Task statement:
Transcribe the full listing exactly, and drop every picture.

Material:
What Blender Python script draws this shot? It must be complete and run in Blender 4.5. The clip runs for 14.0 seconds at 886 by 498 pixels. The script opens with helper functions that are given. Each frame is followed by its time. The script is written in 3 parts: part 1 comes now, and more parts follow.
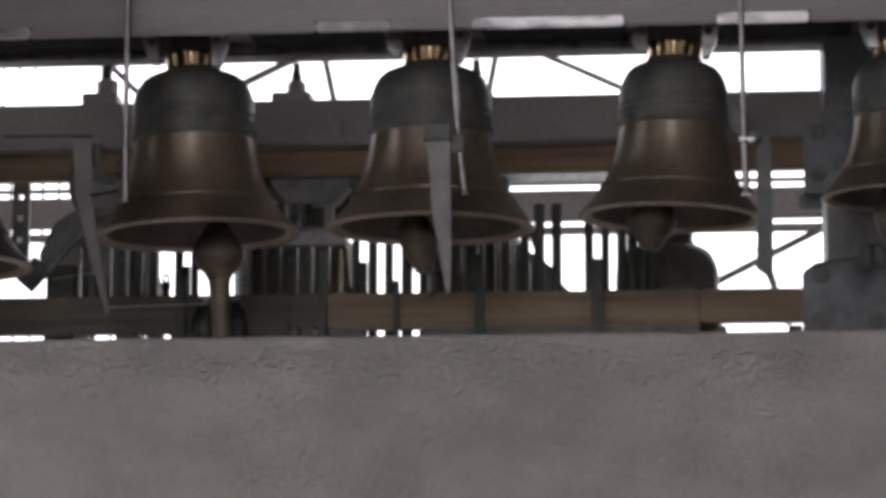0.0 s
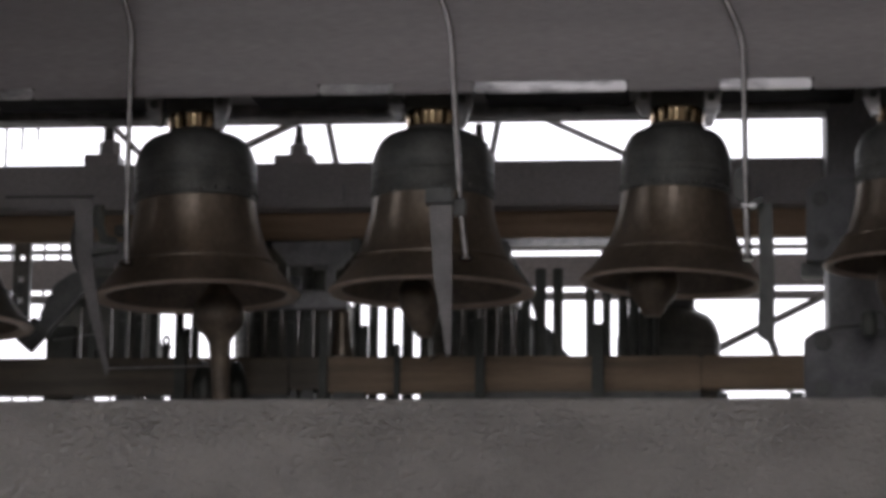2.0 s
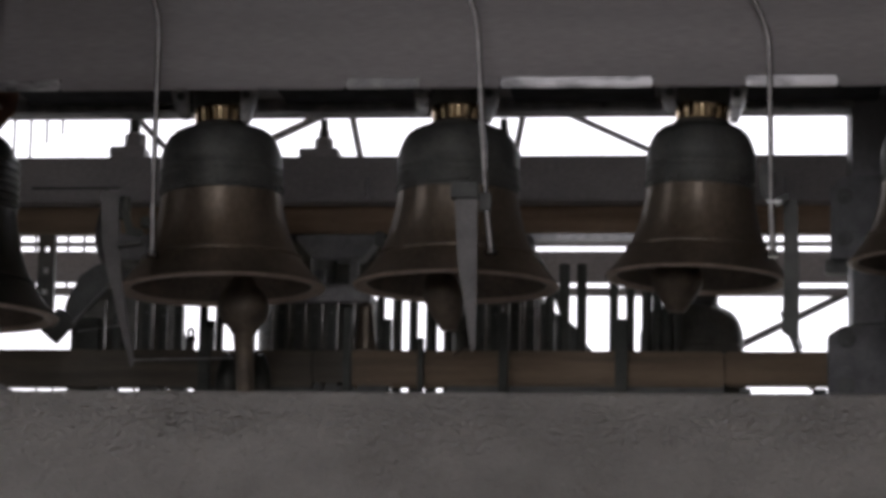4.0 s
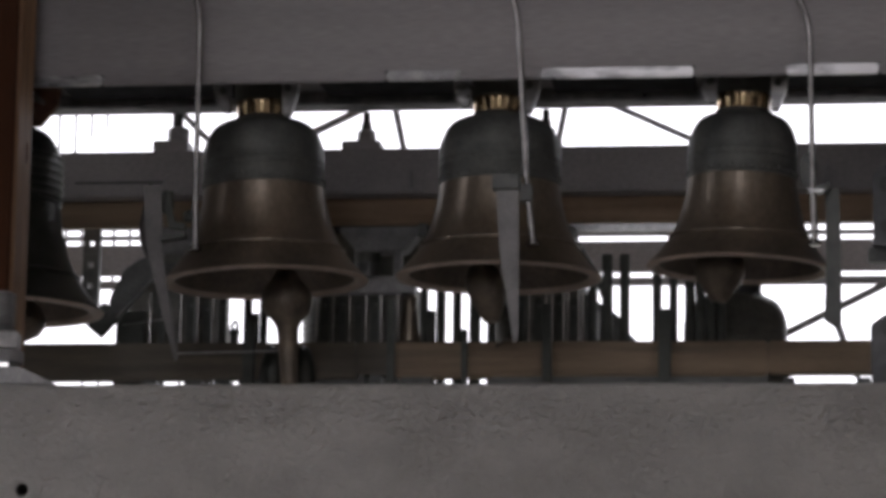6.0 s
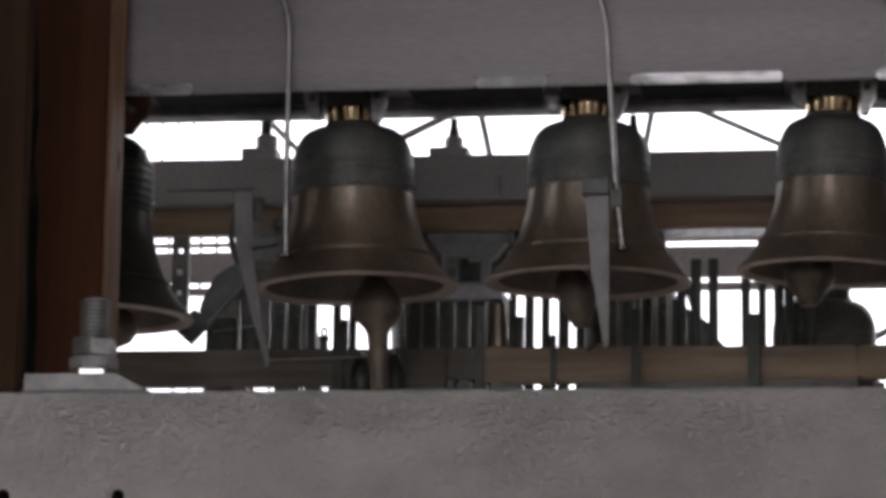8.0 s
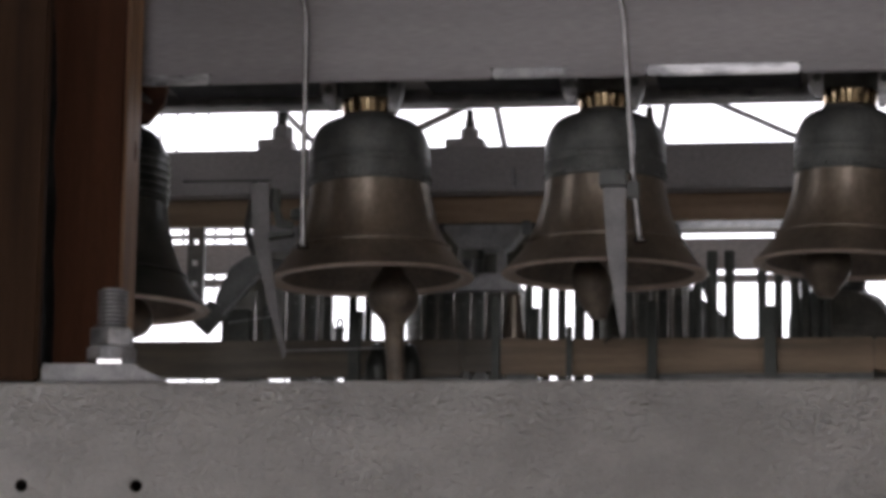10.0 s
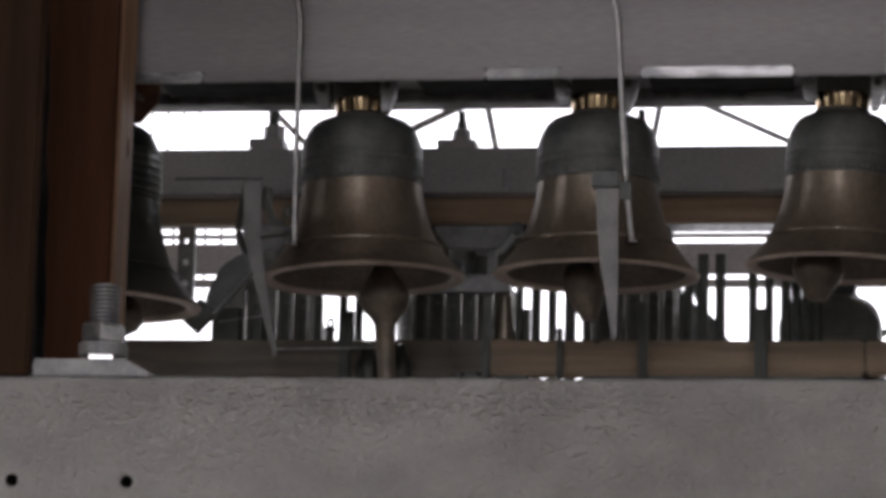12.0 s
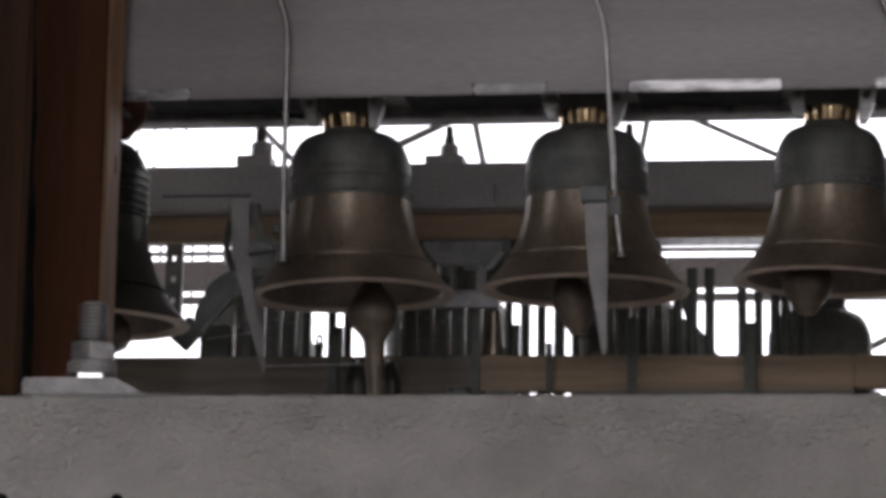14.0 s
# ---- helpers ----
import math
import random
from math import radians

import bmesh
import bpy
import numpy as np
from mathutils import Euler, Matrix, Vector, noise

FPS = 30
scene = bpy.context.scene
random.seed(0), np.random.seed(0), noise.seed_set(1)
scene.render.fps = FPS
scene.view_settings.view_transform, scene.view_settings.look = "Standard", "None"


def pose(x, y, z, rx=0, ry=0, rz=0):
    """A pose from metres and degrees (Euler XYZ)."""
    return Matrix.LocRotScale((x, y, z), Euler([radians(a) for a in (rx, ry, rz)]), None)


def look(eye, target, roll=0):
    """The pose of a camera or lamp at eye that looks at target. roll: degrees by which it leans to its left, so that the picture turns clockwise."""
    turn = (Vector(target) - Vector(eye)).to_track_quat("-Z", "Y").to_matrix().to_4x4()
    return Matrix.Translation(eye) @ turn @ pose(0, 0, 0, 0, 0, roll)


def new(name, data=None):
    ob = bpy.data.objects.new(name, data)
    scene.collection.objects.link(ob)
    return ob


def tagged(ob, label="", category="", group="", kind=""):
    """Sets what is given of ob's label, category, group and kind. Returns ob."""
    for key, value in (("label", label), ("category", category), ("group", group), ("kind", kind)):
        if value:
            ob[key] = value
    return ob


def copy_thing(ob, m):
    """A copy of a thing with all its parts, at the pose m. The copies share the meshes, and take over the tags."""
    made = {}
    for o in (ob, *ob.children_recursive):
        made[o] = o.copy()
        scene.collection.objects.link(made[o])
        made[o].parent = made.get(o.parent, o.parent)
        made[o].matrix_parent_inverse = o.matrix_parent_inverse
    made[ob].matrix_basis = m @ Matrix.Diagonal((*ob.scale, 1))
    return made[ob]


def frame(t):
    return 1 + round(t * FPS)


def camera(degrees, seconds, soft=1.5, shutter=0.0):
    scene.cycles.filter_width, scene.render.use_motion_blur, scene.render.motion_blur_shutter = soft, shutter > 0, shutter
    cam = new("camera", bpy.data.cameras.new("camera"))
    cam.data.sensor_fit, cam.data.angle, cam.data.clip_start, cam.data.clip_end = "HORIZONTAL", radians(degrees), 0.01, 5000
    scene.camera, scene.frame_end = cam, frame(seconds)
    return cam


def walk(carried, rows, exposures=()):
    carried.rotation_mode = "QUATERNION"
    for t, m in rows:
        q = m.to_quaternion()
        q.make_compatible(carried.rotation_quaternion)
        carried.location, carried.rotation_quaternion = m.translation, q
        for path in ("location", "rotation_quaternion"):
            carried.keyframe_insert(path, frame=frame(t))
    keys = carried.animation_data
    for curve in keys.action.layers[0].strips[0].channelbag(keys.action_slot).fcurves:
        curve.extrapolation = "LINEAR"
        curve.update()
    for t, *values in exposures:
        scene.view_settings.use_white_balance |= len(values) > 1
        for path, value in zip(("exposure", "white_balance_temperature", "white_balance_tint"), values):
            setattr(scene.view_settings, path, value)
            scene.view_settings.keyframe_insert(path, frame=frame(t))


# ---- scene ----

Response:
What Blender Python script draws this shot? It must be complete and run in Blender 4.5. The clip runs for 14.0 seconds at 886 by 498 pixels. The script opens with helper functions that are given. Each frame is followed by its time. The script is written in 3 parts: part 1 comes now, and more parts follow.
0.0 s
2.0 s
4.0 s
6.0 s
8.0 s
10.0 s
12.0 s
14.0 s
# ---- helpers ----
import math
import random
from math import radians

import bmesh
import bpy
import numpy as np
from mathutils import Euler, Matrix, Vector, noise

FPS = 30
scene = bpy.context.scene
random.seed(0), np.random.seed(0), noise.seed_set(1)
scene.render.fps = FPS
scene.view_settings.view_transform, scene.view_settings.look = "Standard", "None"


def pose(x, y, z, rx=0, ry=0, rz=0):
    """A pose from metres and degrees (Euler XYZ)."""
    return Matrix.LocRotScale((x, y, z), Euler([radians(a) for a in (rx, ry, rz)]), None)


def look(eye, target, roll=0):
    """The pose of a camera or lamp at eye that looks at target. roll: degrees by which it leans to its left, so that the picture turns clockwise."""
    turn = (Vector(target) - Vector(eye)).to_track_quat("-Z", "Y").to_matrix().to_4x4()
    return Matrix.Translation(eye) @ turn @ pose(0, 0, 0, 0, 0, roll)


def new(name, data=None):
    ob = bpy.data.objects.new(name, data)
    scene.collection.objects.link(ob)
    return ob


def tagged(ob, label="", category="", group="", kind=""):
    """Sets what is given of ob's label, category, group and kind. Returns ob."""
    for key, value in (("label", label), ("category", category), ("group", group), ("kind", kind)):
        if value:
            ob[key] = value
    return ob


def copy_thing(ob, m):
    """A copy of a thing with all its parts, at the pose m. The copies share the meshes, and take over the tags."""
    made = {}
    for o in (ob, *ob.children_recursive):
        made[o] = o.copy()
        scene.collection.objects.link(made[o])
        made[o].parent = made.get(o.parent, o.parent)
        made[o].matrix_parent_inverse = o.matrix_parent_inverse
    made[ob].matrix_basis = m @ Matrix.Diagonal((*ob.scale, 1))
    return made[ob]


def frame(t):
    return 1 + round(t * FPS)


def camera(degrees, seconds, soft=1.5, shutter=0.0):
    scene.cycles.filter_width, scene.render.use_motion_blur, scene.render.motion_blur_shutter = soft, shutter > 0, shutter
    cam = new("camera", bpy.data.cameras.new("camera"))
    cam.data.sensor_fit, cam.data.angle, cam.data.clip_start, cam.data.clip_end = "HORIZONTAL", radians(degrees), 0.01, 5000
    scene.camera, scene.frame_end = cam, frame(seconds)
    return cam


def walk(carried, rows, exposures=()):
    carried.rotation_mode = "QUATERNION"
    for t, m in rows:
        q = m.to_quaternion()
        q.make_compatible(carried.rotation_quaternion)
        carried.location, carried.rotation_quaternion = m.translation, q
        for path in ("location", "rotation_quaternion"):
            carried.keyframe_insert(path, frame=frame(t))
    keys = carried.animation_data
    for curve in keys.action.layers[0].strips[0].channelbag(keys.action_slot).fcurves:
        curve.extrapolation = "LINEAR"
        curve.update()
    for t, *values in exposures:
        scene.view_settings.use_white_balance |= len(values) > 1
        for path, value in zip(("exposure", "white_balance_temperature", "white_balance_tint"), values):
            setattr(scene.view_settings, path, value)
            scene.view_settings.keyframe_insert(path, frame=frame(t))


# ---- scene ----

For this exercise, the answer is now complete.